| DIRECTIONS FOR THIS TASK |
Without the pictures, set down every line of the data exactly.
--- --- ---
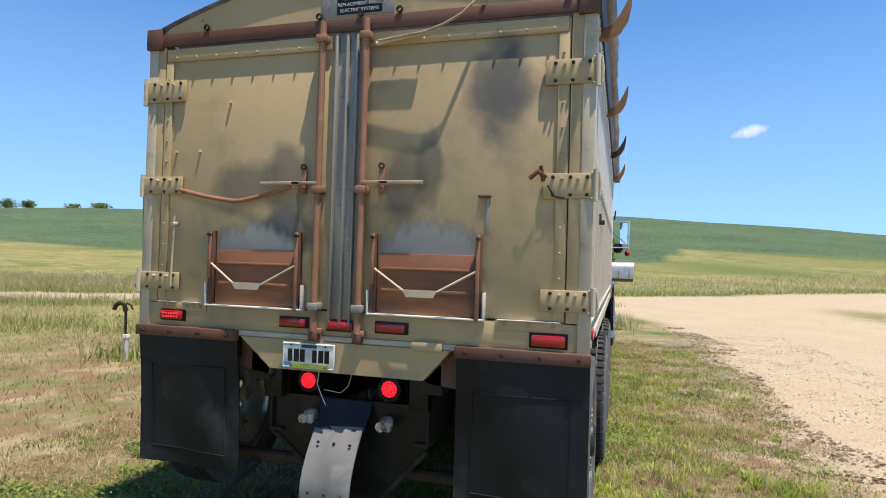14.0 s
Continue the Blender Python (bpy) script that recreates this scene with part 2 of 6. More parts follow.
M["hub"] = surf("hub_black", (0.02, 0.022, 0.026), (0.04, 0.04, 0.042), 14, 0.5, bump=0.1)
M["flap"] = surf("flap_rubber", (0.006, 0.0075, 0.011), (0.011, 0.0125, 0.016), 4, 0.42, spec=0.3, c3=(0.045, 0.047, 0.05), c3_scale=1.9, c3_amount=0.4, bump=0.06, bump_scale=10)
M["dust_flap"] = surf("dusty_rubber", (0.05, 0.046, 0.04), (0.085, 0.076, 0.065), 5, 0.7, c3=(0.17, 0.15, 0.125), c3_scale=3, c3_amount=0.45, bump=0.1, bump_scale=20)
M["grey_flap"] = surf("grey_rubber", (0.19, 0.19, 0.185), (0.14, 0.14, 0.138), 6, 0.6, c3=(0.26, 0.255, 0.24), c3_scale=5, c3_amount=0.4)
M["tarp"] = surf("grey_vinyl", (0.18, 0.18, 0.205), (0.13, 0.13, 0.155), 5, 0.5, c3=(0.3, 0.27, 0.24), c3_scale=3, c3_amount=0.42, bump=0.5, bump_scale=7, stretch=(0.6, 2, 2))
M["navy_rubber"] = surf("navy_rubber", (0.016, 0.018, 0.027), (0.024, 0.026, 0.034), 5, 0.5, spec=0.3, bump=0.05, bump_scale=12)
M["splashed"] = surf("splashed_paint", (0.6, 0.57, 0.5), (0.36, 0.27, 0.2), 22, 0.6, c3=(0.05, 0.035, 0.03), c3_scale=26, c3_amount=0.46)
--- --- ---
| CORRECT RESPONSE |
14.0 s
Continue the Blender Python (bpy) script that recreates this scene with part 2 of 6. More parts follow.
M["hub"] = surf("hub_black", (0.02, 0.022, 0.026), (0.04, 0.04, 0.042), 14, 0.5, bump=0.1)
M["flap"] = surf("flap_rubber", (0.006, 0.0075, 0.011), (0.011, 0.0125, 0.016), 4, 0.42, spec=0.3, c3=(0.045, 0.047, 0.05), c3_scale=1.9, c3_amount=0.4, bump=0.06, bump_scale=10)
M["dust_flap"] = surf("dusty_rubber", (0.05, 0.046, 0.04), (0.085, 0.076, 0.065), 5, 0.7, c3=(0.17, 0.15, 0.125), c3_scale=3, c3_amount=0.45, bump=0.1, bump_scale=20)
M["grey_flap"] = surf("grey_rubber", (0.19, 0.19, 0.185), (0.14, 0.14, 0.138), 6, 0.6, c3=(0.26, 0.255, 0.24), c3_scale=5, c3_amount=0.4)
M["tarp"] = surf("grey_vinyl", (0.18, 0.18, 0.205), (0.13, 0.13, 0.155), 5, 0.5, c3=(0.3, 0.27, 0.24), c3_scale=3, c3_amount=0.42, bump=0.5, bump_scale=7, stretch=(0.6, 2, 2))
M["navy_rubber"] = surf("navy_rubber", (0.016, 0.018, 0.027), (0.024, 0.026, 0.034), 5, 0.5, spec=0.3, bump=0.05, bump_scale=12)
M["splashed"] = surf("splashed_paint", (0.6, 0.57, 0.5), (0.36, 0.27, 0.2), 22, 0.6, c3=(0.05, 0.035, 0.03), c3_scale=26, c3_amount=0.46)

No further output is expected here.